Tuesday, April 21st, 2015

This week’s podcast is about things that go bump in the night. Strange midnight noises. My Lady Wonder Wench doesn’t hear noises in her sleep, but she does when she’s awake. We were driving last week and she said “What’s that?…that funny noise?” We were in the middle of a rush hour traffic jam, and she wanted to know if I heard a funny noise. I didn’t hear a thing. She said, “You should take the car down next week and have it looked at.” I said “Have what looked at you can’t look at a noise.” She rolled her eyes very loud at me, and she said, “Don’t try to be funny, please take it down and have the car checked over.” Like most guys I said “Yeah. Sure.
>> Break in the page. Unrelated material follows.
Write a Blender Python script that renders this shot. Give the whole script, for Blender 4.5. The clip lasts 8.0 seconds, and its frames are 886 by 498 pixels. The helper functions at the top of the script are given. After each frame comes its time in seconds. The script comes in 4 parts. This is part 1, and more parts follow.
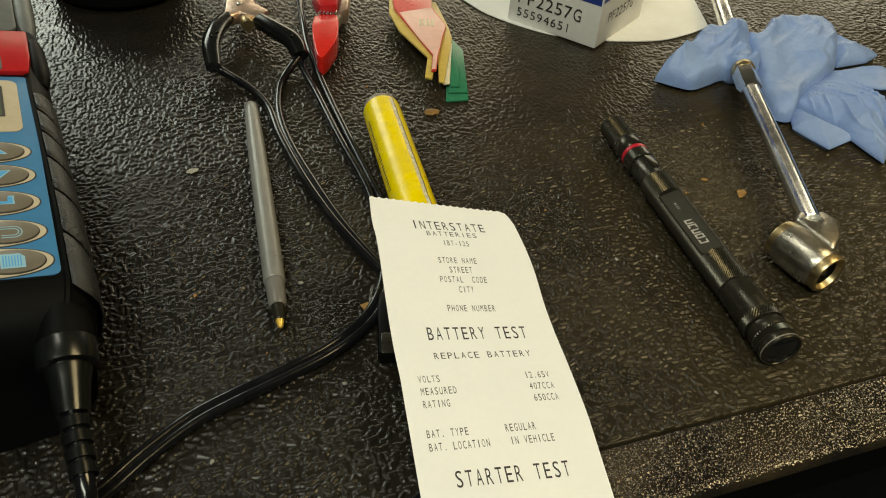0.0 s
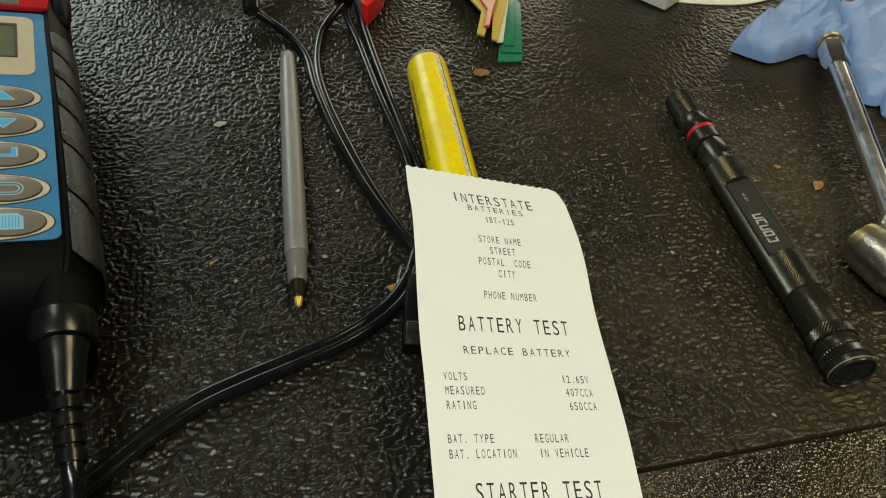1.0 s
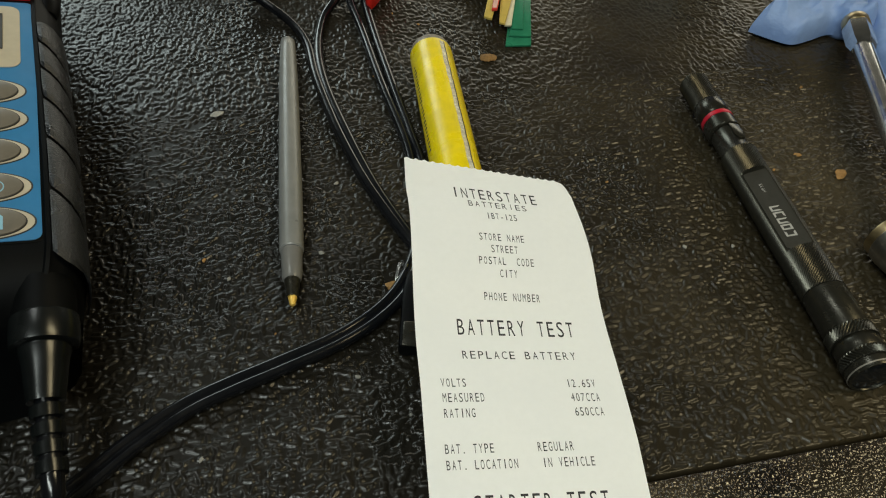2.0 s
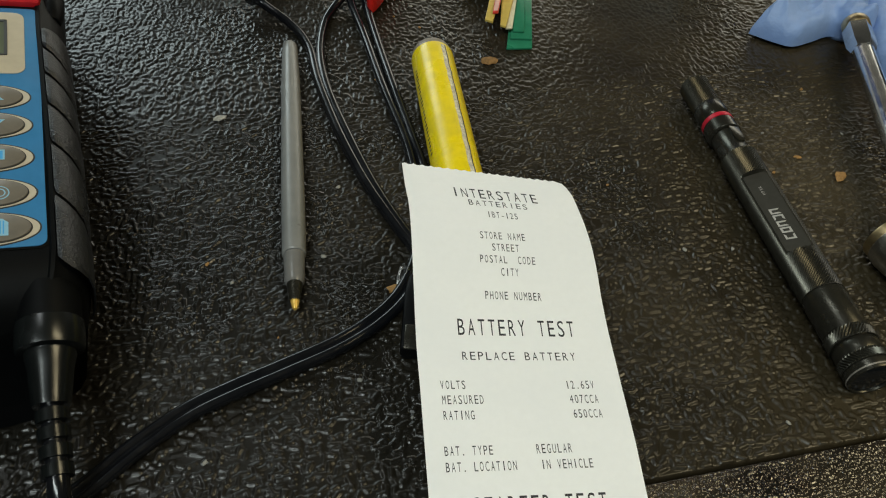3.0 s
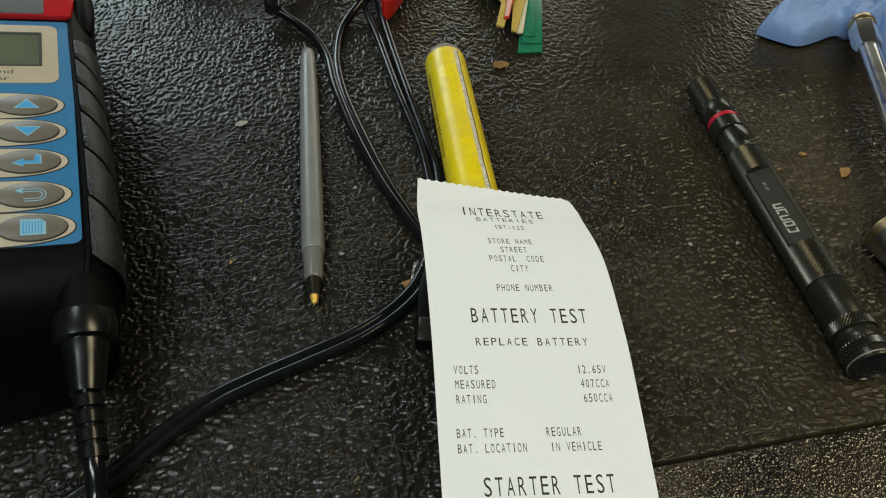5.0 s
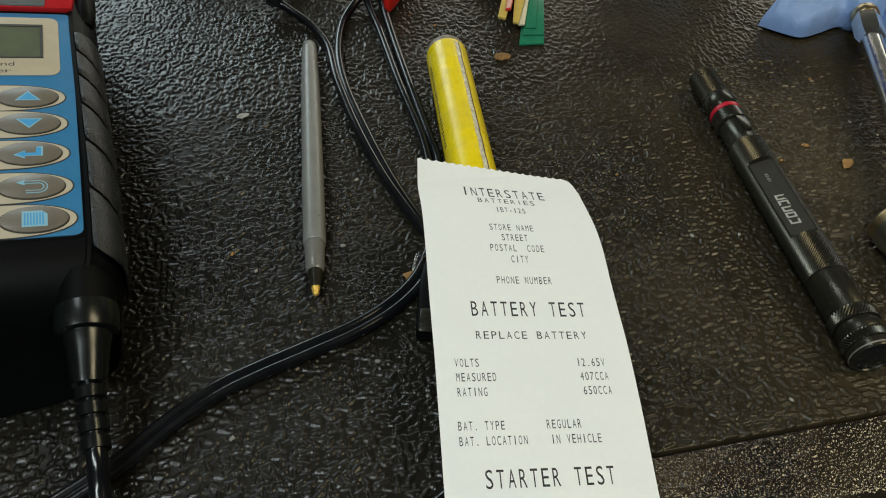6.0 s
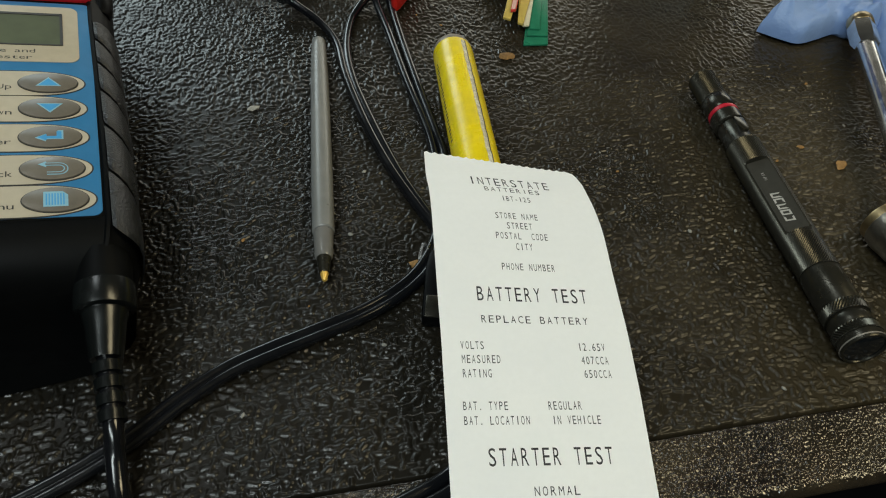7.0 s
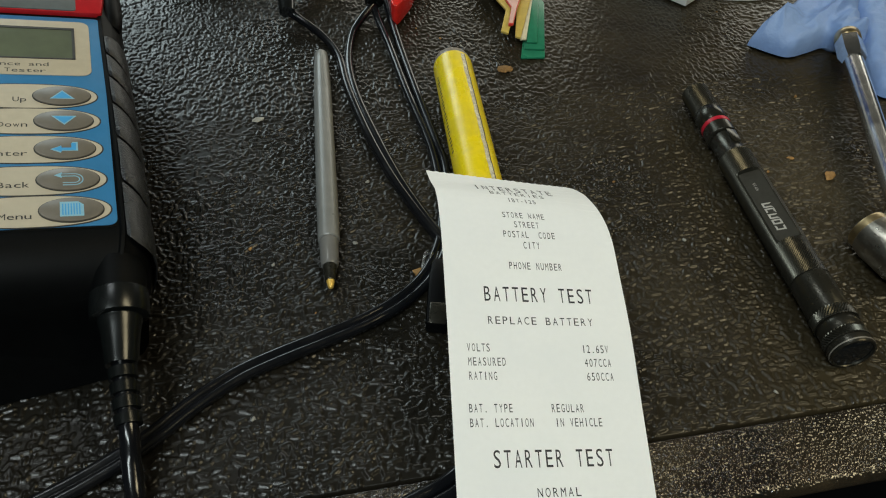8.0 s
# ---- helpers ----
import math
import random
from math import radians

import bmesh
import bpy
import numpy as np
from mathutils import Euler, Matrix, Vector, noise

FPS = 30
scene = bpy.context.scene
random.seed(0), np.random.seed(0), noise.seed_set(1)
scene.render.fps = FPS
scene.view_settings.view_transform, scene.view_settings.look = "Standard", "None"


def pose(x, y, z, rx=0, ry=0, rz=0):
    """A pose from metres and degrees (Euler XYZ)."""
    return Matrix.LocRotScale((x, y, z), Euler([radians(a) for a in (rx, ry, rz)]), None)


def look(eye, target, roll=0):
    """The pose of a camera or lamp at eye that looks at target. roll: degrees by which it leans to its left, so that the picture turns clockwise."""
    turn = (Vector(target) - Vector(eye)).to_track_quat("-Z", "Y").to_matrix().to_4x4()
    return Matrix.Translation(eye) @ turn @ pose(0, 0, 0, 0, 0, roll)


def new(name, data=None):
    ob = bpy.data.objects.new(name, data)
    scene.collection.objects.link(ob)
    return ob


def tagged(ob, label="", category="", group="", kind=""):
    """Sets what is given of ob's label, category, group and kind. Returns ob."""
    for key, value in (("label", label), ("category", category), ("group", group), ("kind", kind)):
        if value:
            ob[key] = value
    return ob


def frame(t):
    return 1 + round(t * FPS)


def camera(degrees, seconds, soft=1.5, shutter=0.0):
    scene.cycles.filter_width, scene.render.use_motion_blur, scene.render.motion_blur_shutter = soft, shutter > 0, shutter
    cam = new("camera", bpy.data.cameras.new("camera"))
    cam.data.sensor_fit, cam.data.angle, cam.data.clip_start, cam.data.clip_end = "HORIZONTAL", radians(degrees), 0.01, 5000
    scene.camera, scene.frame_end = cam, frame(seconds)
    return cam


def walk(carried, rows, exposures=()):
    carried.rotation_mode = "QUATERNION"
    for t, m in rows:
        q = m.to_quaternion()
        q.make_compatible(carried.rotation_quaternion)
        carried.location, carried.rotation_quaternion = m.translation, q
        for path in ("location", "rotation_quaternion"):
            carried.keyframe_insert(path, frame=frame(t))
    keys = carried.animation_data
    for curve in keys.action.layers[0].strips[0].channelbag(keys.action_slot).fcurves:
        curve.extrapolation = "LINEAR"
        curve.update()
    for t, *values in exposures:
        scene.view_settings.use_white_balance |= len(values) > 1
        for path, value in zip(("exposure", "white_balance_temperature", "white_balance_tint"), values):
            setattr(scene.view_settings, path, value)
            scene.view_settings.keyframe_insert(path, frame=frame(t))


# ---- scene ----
cam = camera(59.61, 8.0, soft=1.1)
PATH = [
    (0, (-0.0174, 0.00854, 0.19843), (-0.00461, 0.23669, 0.00406), 4.91),
    (0.5, (-0.01704, 0.01889, 0.19593), (-0.00875, 0.23991, -0.00676), 6.77),
    (1, (-0.01516, 0.03488, 0.19039), (-0.01761, 0.24874, -0.01998), 6.18),
    (1.5, (-0.00977, 0.04609, 0.18663), (-0.018, 0.25512, -0.0284), 5.02),
    (3, (-0.00877, 0.04606, 0.18951), (-0.01949, 0.25345, -0.02699), 4.27),
    (3.5, (-0.00788, 0.04405, 0.1908), (-0.02018, 0.25191, -0.02517), 3.82),
    (4, (-0.00608, 0.04145, 0.19283), (-0.01897, 0.24963, -0.02279), 3.49),
    (4.5, (-0.00574, 0.03734, 0.19515), (-0.02221, 0.24621, -0.01956), 2.77),
    (6, (-0.0047, 0.03625, 0.19435), (-0.02446, 0.24266, -0.02246), 1.85),
    (6.5, (-0.00617, 0.03211, 0.1956), (-0.0261, 0.23946, -0.02029), 1.92),
    (7, (-0.00722, 0.02655, 0.19578), (-0.0252, 0.23493, -0.01929), 3.26),
    (7.5, (-0.00733, 0.02543, 0.19812), (-0.02324, 0.23475, -0.0162), 3.52),
    (8, (-0.01061, 0.02078, 0.20122), (-0.02571, 0.23175, -0.01153), 3.84),
]
walk(cam, [(t, look(eye, target, roll)) for t, eye, target, roll in PATH],
     exposures=[(0, 0.22, 7600, 2), (0.5, 0.2, 7400, 2), (1, 0.15, 6950, 1), (1.5, 0.08, 6650, 2), (3, 0.05, 6260, 4), (8, 0.05, 6150, 4)])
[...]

Funny noise.” So I was out driving over the weekend and I heard a funny noise. But it was pretty distinct this time. It sounded like either a fender falling off or the engine breaking loose. I took it to Mr. Goodwrench and he said what’s the problem. If I knew what the problem was why would I be standing there. But a guy can’t say, I hear this funny noise, so I said, “There may be a problem in the front bearings.” He said, “How do you know?” What was I going to say? I said, “My wife said she heard this funny noise. I never drive this car, but that’s what she said.” He said, “Funny noise huh?” I said, “Yeah, you know how they are.” He said, “Yeah. My wife heard a funny noise last week. It was the transmission. Very expensive.” Then he gives me a sad look and writes, “Funny noise” on the work order, and says “Sign here.” He called back a little later and said, “We can’t make the car make any funny noises.” I was tempted to say, “Would you please get a second opinion. Maybe your wife could talk to my wife.”